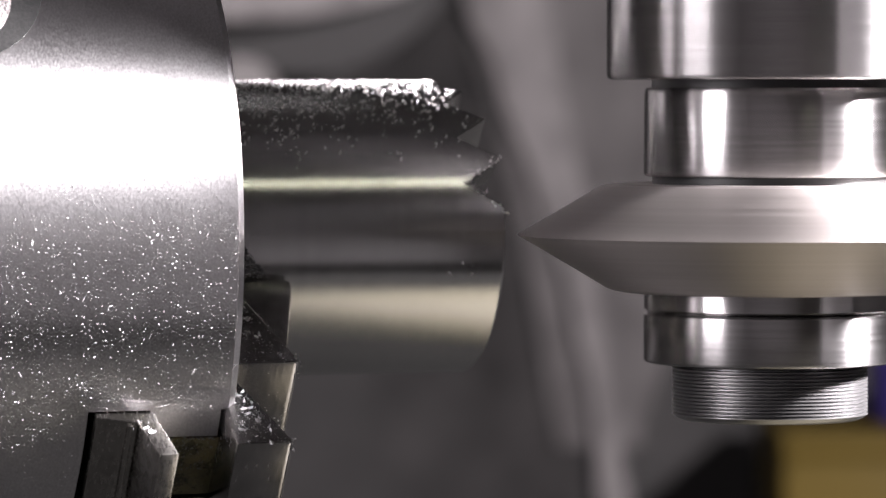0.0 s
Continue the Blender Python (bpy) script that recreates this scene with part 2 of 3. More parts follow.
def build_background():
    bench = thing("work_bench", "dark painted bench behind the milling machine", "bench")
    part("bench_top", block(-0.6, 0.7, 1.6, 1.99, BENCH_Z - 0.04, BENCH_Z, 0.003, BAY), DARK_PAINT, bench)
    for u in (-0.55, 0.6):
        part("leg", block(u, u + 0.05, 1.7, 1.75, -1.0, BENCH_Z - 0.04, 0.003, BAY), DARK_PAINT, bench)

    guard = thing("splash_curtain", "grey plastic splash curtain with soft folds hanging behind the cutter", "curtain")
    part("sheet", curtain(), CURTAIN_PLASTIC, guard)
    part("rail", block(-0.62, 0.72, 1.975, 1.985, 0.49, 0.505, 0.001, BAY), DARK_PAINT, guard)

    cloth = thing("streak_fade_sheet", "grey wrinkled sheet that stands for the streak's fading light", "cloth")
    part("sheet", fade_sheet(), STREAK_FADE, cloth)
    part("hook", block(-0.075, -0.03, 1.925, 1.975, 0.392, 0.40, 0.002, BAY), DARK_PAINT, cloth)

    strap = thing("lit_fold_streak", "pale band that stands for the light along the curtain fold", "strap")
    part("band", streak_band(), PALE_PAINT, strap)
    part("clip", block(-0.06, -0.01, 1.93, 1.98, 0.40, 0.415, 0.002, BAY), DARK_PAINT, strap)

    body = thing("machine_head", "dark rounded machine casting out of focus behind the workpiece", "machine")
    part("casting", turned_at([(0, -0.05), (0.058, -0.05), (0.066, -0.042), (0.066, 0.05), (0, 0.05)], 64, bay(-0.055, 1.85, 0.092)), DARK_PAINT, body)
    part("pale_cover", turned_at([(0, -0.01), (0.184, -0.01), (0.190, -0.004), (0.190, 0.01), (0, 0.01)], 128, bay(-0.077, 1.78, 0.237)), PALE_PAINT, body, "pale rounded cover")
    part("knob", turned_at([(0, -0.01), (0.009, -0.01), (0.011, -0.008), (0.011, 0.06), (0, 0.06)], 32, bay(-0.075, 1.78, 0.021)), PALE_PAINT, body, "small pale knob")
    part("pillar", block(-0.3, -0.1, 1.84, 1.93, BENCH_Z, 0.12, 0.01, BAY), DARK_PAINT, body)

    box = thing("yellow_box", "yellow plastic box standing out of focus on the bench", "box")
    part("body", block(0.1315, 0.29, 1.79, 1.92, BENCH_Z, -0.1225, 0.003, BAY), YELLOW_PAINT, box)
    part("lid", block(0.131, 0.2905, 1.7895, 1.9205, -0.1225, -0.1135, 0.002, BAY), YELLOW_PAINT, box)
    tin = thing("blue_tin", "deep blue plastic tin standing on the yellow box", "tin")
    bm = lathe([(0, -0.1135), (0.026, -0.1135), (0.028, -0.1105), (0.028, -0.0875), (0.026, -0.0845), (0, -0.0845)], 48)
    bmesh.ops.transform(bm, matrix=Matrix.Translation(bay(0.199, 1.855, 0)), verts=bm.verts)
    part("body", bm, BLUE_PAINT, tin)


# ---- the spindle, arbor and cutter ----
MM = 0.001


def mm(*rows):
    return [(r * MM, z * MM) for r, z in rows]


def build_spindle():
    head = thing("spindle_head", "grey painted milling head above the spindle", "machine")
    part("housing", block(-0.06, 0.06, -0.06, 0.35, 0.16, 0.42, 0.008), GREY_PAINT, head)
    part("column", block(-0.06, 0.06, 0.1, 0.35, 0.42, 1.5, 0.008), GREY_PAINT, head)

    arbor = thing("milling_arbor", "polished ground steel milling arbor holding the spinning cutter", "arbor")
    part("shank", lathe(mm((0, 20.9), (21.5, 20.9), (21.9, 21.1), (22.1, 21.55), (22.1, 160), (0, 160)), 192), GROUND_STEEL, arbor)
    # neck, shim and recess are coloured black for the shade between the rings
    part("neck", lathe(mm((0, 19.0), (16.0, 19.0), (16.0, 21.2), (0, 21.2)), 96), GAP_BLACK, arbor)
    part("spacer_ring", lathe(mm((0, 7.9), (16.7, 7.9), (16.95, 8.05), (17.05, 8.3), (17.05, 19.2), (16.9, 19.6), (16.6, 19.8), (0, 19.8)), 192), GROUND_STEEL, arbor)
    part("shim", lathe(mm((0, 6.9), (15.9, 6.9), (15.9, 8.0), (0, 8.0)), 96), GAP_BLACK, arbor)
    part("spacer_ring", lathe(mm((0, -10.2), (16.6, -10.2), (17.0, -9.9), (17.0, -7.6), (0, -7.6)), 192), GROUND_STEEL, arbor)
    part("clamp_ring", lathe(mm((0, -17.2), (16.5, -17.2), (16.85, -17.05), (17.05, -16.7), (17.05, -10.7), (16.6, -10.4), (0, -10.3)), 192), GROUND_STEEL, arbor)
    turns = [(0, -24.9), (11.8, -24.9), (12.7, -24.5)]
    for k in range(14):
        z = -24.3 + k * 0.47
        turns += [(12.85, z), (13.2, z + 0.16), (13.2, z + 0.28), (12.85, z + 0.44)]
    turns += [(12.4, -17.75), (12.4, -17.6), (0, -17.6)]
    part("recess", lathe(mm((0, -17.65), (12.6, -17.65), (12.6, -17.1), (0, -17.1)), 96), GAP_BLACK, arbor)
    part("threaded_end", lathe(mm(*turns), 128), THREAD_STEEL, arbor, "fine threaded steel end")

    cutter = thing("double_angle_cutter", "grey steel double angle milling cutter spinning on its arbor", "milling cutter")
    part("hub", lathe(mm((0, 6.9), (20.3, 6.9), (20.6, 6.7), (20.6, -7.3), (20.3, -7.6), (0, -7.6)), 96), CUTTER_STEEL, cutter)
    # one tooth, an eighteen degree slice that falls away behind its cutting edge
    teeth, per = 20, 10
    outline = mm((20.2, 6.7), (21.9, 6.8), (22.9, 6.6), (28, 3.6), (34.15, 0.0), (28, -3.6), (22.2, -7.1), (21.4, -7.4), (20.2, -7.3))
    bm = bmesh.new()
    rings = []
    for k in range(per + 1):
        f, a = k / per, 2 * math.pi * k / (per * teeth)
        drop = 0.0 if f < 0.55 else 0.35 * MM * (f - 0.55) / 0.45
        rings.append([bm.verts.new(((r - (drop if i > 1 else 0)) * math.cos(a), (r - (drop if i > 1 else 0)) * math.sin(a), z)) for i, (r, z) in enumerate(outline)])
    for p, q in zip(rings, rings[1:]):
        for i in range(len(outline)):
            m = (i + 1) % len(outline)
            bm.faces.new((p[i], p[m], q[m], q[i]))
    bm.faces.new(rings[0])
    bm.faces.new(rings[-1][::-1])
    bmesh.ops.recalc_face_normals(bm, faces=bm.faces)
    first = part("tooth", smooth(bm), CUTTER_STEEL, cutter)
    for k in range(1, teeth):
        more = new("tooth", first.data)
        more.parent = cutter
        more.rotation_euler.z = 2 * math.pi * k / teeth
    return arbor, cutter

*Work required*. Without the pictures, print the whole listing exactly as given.

*Exercise response*.
0.0 s
Continue the Blender Python (bpy) script that recreates this scene with part 2 of 3. More parts follow.
def build_background():
    bench = thing("work_bench", "dark painted bench behind the milling machine", "bench")
    part("bench_top", block(-0.6, 0.7, 1.6, 1.99, BENCH_Z - 0.04, BENCH_Z, 0.003, BAY), DARK_PAINT, bench)
    for u in (-0.55, 0.6):
        part("leg", block(u, u + 0.05, 1.7, 1.75, -1.0, BENCH_Z - 0.04, 0.003, BAY), DARK_PAINT, bench)

    guard = thing("splash_curtain", "grey plastic splash curtain with soft folds hanging behind the cutter", "curtain")
    part("sheet", curtain(), CURTAIN_PLASTIC, guard)
    part("rail", block(-0.62, 0.72, 1.975, 1.985, 0.49, 0.505, 0.001, BAY), DARK_PAINT, guard)

    cloth = thing("streak_fade_sheet", "grey wrinkled sheet that stands for the streak's fading light", "cloth")
    part("sheet", fade_sheet(), STREAK_FADE, cloth)
    part("hook", block(-0.075, -0.03, 1.925, 1.975, 0.392, 0.40, 0.002, BAY), DARK_PAINT, cloth)

    strap = thing("lit_fold_streak", "pale band that stands for the light along the curtain fold", "strap")
    part("band", streak_band(), PALE_PAINT, strap)
    part("clip", block(-0.06, -0.01, 1.93, 1.98, 0.40, 0.415, 0.002, BAY), DARK_PAINT, strap)

    body = thing("machine_head", "dark rounded machine casting out of focus behind the workpiece", "machine")
    part("casting", turned_at([(0, -0.05), (0.058, -0.05), (0.066, -0.042), (0.066, 0.05), (0, 0.05)], 64, bay(-0.055, 1.85, 0.092)), DARK_PAINT, body)
    part("pale_cover", turned_at([(0, -0.01), (0.184, -0.01), (0.190, -0.004), (0.190, 0.01), (0, 0.01)], 128, bay(-0.077, 1.78, 0.237)), PALE_PAINT, body, "pale rounded cover")
    part("knob", turned_at([(0, -0.01), (0.009, -0.01), (0.011, -0.008), (0.011, 0.06), (0, 0.06)], 32, bay(-0.075, 1.78, 0.021)), PALE_PAINT, body, "small pale knob")
    part("pillar", block(-0.3, -0.1, 1.84, 1.93, BENCH_Z, 0.12, 0.01, BAY), DARK_PAINT, body)

    box = thing("yellow_box", "yellow plastic box standing out of focus on the bench", "box")
    part("body", block(0.1315, 0.29, 1.79, 1.92, BENCH_Z, -0.1225, 0.003, BAY), YELLOW_PAINT, box)
    part("lid", block(0.131, 0.2905, 1.7895, 1.9205, -0.1225, -0.1135, 0.002, BAY), YELLOW_PAINT, box)
    tin = thing("blue_tin", "deep blue plastic tin standing on the yellow box", "tin")
    bm = lathe([(0, -0.1135), (0.026, -0.1135), (0.028, -0.1105), (0.028, -0.0875), (0.026, -0.0845), (0, -0.0845)], 48)
    bmesh.ops.transform(bm, matrix=Matrix.Translation(bay(0.199, 1.855, 0)), verts=bm.verts)
    part("body", bm, BLUE_PAINT, tin)


# ---- the spindle, arbor and cutter ----
MM = 0.001


def mm(*rows):
    return [(r * MM, z * MM) for r, z in rows]


def build_spindle():
    head = thing("spindle_head", "grey painted milling head above the spindle", "machine")
    part("housing", block(-0.06, 0.06, -0.06, 0.35, 0.16, 0.42, 0.008), GREY_PAINT, head)
    part("column", block(-0.06, 0.06, 0.1, 0.35, 0.42, 1.5, 0.008), GREY_PAINT, head)

    arbor = thing("milling_arbor", "polished ground steel milling arbor holding the spinning cutter", "arbor")
    part("shank", lathe(mm((0, 20.9), (21.5, 20.9), (21.9, 21.1), (22.1, 21.55), (22.1, 160), (0, 160)), 192), GROUND_STEEL, arbor)
    # neck, shim and recess are coloured black for the shade between the rings
    part("neck", lathe(mm((0, 19.0), (16.0, 19.0), (16.0, 21.2), (0, 21.2)), 96), GAP_BLACK, arbor)
    part("spacer_ring", lathe(mm((0, 7.9), (16.7, 7.9), (16.95, 8.05), (17.05, 8.3), (17.05, 19.2), (16.9, 19.6), (16.6, 19.8), (0, 19.8)), 192), GROUND_STEEL, arbor)
    part("shim", lathe(mm((0, 6.9), (15.9, 6.9), (15.9, 8.0), (0, 8.0)), 96), GAP_BLACK, arbor)
    part("spacer_ring", lathe(mm((0, -10.2), (16.6, -10.2), (17.0, -9.9), (17.0, -7.6), (0, -7.6)), 192), GROUND_STEEL, arbor)
    part("clamp_ring", lathe(mm((0, -17.2), (16.5, -17.2), (16.85, -17.05), (17.05, -16.7), (17.05, -10.7), (16.6, -10.4), (0, -10.3)), 192), GROUND_STEEL, arbor)
    turns = [(0, -24.9), (11.8, -24.9), (12.7, -24.5)]
    for k in range(14):
        z = -24.3 + k * 0.47
        turns += [(12.85, z), (13.2, z + 0.16), (13.2, z + 0.28), (12.85, z + 0.44)]
    turns += [(12.4, -17.75), (12.4, -17.6), (0, -17.6)]
    part("recess", lathe(mm((0, -17.65), (12.6, -17.65), (12.6, -17.1), (0, -17.1)), 96), GAP_BLACK, arbor)
    part("threaded_end", lathe(mm(*turns), 128), THREAD_STEEL, arbor, "fine threaded steel end")

    cutter = thing("double_angle_cutter", "grey steel double angle milling cutter spinning on its arbor", "milling cutter")
    part("hub", lathe(mm((0, 6.9), (20.3, 6.9), (20.6, 6.7), (20.6, -7.3), (20.3, -7.6), (0, -7.6)), 96), CUTTER_STEEL, cutter)
    # one tooth, an eighteen degree slice that falls away behind its cutting edge
    teeth, per = 20, 10
    outline = mm((20.2, 6.7), (21.9, 6.8), (22.9, 6.6), (28, 3.6), (34.15, 0.0), (28, -3.6), (22.2, -7.1), (21.4, -7.4), (20.2, -7.3))
    bm = bmesh.new()
    rings = []
    for k in range(per + 1):
        f, a = k / per, 2 * math.pi * k / (per * teeth)
        drop = 0.0 if f < 0.55 else 0.35 * MM * (f - 0.55) / 0.45
        rings.append([bm.verts.new(((r - (drop if i > 1 else 0)) * math.cos(a), (r - (drop if i > 1 else 0)) * math.sin(a), z)) for i, (r, z) in enumerate(outline)])
    for p, q in zip(rings, rings[1:]):
        for i in range(len(outline)):
            m = (i + 1) % len(outline)
            bm.faces.new((p[i], p[m], q[m], q[i]))
    bm.faces.new(rings[0])
    bm.faces.new(rings[-1][::-1])
    bmesh.ops.recalc_face_normals(bm, faces=bm.faces)
    first = part("tooth", smooth(bm), CUTTER_STEEL, cutter)
    for k in range(1, teeth):
        more = new("tooth", first.data)
        more.parent = cutter
        more.rotation_euler.z = 2 * math.pi * k / teeth
    return arbor, cutter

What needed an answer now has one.